86 Armoured Regiment is an armoured regiment of the Indian Army.

Formation 
The regiment was raised on 1 March 1977 by Lt Col N.S. Malik (later Lt Gen) at Ahmednagar as an all India mixed-class regiment and was equipped with T-55 tanks.

History 
The regiment was involved in Operation Blue Star from 6 August to 9 September 1984. It later participated in Operation Trident, Operation Vijay and Operation Parakram. It has also participated in counter-infiltration and counter-terrorist operations.

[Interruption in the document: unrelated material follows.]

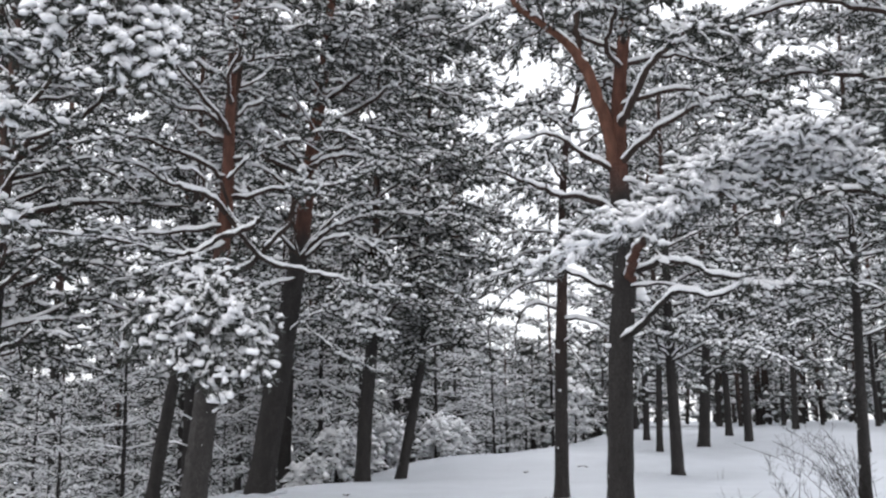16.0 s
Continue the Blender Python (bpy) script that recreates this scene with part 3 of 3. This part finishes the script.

The Regiment was presented the ‘President’s Standards’ at Mamun Cantonment near Pathankot on 1 December 2003 by the President of India, Mr A. P. J. Abdul Kalam.

The Regiment had the honour of participating in the Republic Day parade in 2020.

Equipment
The regiment was raised with T-55 tanks and subsequently converted to T-90 tanks.

Notable personnel
Lt Gen N.S. Malik : First Commandant and later Deputy Chief of Army Staff
 Lt Gen Kamal Davar : The third Commandant,  GOC of 3 Infantry Division, GOC of the XI Corps, Director-General, Mechanised Forces, the first chief of Defence Intelligence Agency.
Maj Gen RS Malve : He was the Commandant when the regiment received the President's Standards in 2003. 
Risaldar Major Mohd. Ayub Khan, Vir Chakra (Honorary Captain) : Formerly of the 18th Cavalry, he was the first Risaldar Major of the Regiment. He rose to be a Minister of State in Prime Minister P. V. Narasimha Rao's government.

Regimental Insignia

The regiment initially had a cap badge consisting of crossed lances with pennons, the Ashoka Lion Capital above and the numeral "86" inscribed on the crossing of the lances. It was amended in 1990 and the Lion Capital was replaced with the "mailed fist" or gauntlet. A scroll was added at the base with the regimental motto inscribed in Devanagari script on it.

The motto of the regiment is 'निश्चय कर अपनी जीत करौं' (Nischay Kar Apni Jeet Karoon) which translates to And with determination, I will be Victorious.  

The shoulder title consists of the numeral "86" in brass.